I remember a banquet at the close of middle school when the administrators said they were going to give awards to outstanding students. I felt anxious, and hopeful that I’d be chosen. I didn’t really have reason to feel either because we didn’t know till that moment that there were awards to earn, nor what the qualifications were. You can imagine my delight, and shock, when my name was called. It was an unexpected surprise. But I could just as easily have been passed over.

God is not so arbitrary with His children. He tells us repeatedly, clearly, that the wicked will face judgment and eternal punishment, and the righteous will receive rewards and pleasures forevermore (John 3:36, 5:29, Psalm 16:11).

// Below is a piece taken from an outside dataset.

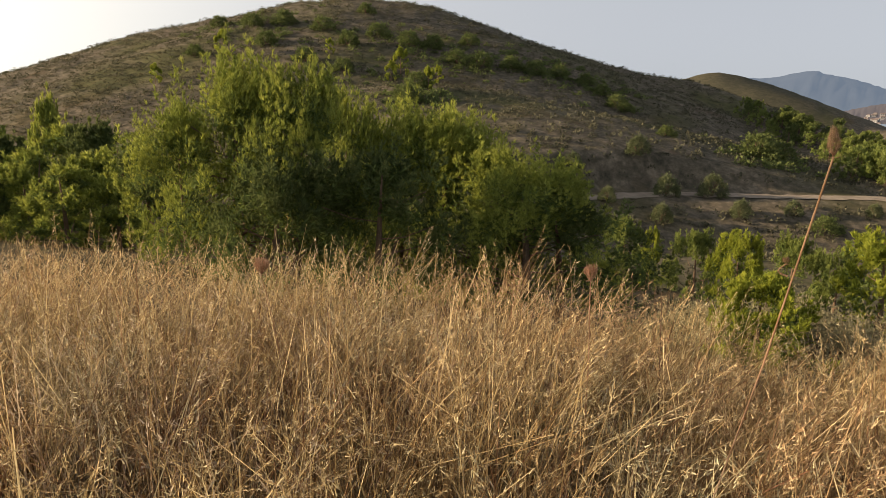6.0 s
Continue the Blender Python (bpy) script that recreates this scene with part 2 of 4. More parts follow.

Heaven will certainly be full of surprises, but there are things we can know now, and expect, and yes, even work toward. This is not the work of a laborer trying to earn his pay. We are saved by grace; our entrance to heaven is secured by Christ’s blood on the cross. But rather, our striving to obey is like the striving of an athlete who, having already qualified for the Olympics, is trying to win the gold medal. He pushes through pain and hardship, making costly sacrifices in the present for the love of his sport, as well as the possibility of future glory (1 Corinthians 9:24, Hebrews 12:1).

God has spoken in creation (vv. 1-6) and His Word (vv. 7-11), and we are without excuse. We must respond to these testimonies. If we reject Him, we will live under His judgment, cut off from His beauty, forever. If we trust and obey Him, we will live in His presence with fullness of joy and pleasures forevermore.


For Reflection

  1. The metaphors of money and rich food help us feel the longing we should have for God’s Word. Do you feel such longings?

  2. Pray–Ask God to intensify your desire for His truth, and to focus your pursuit of knowing His Word.

  3. Plan–Set a regular time in your daily routine to read the Bible and think about what it says (2 Timothy 2:7). This is greatly aided by reading your Bible before you look at your phone in the morning, as well as reading it in a quiet place, away from screens and technology.

  4. Plead–Ask God to give you understanding (Proverbs 2:3), to open His Word to you (Psalm 119:18), and to cause you to be satisfied by Him (Psalm 63:5) more than by anything else.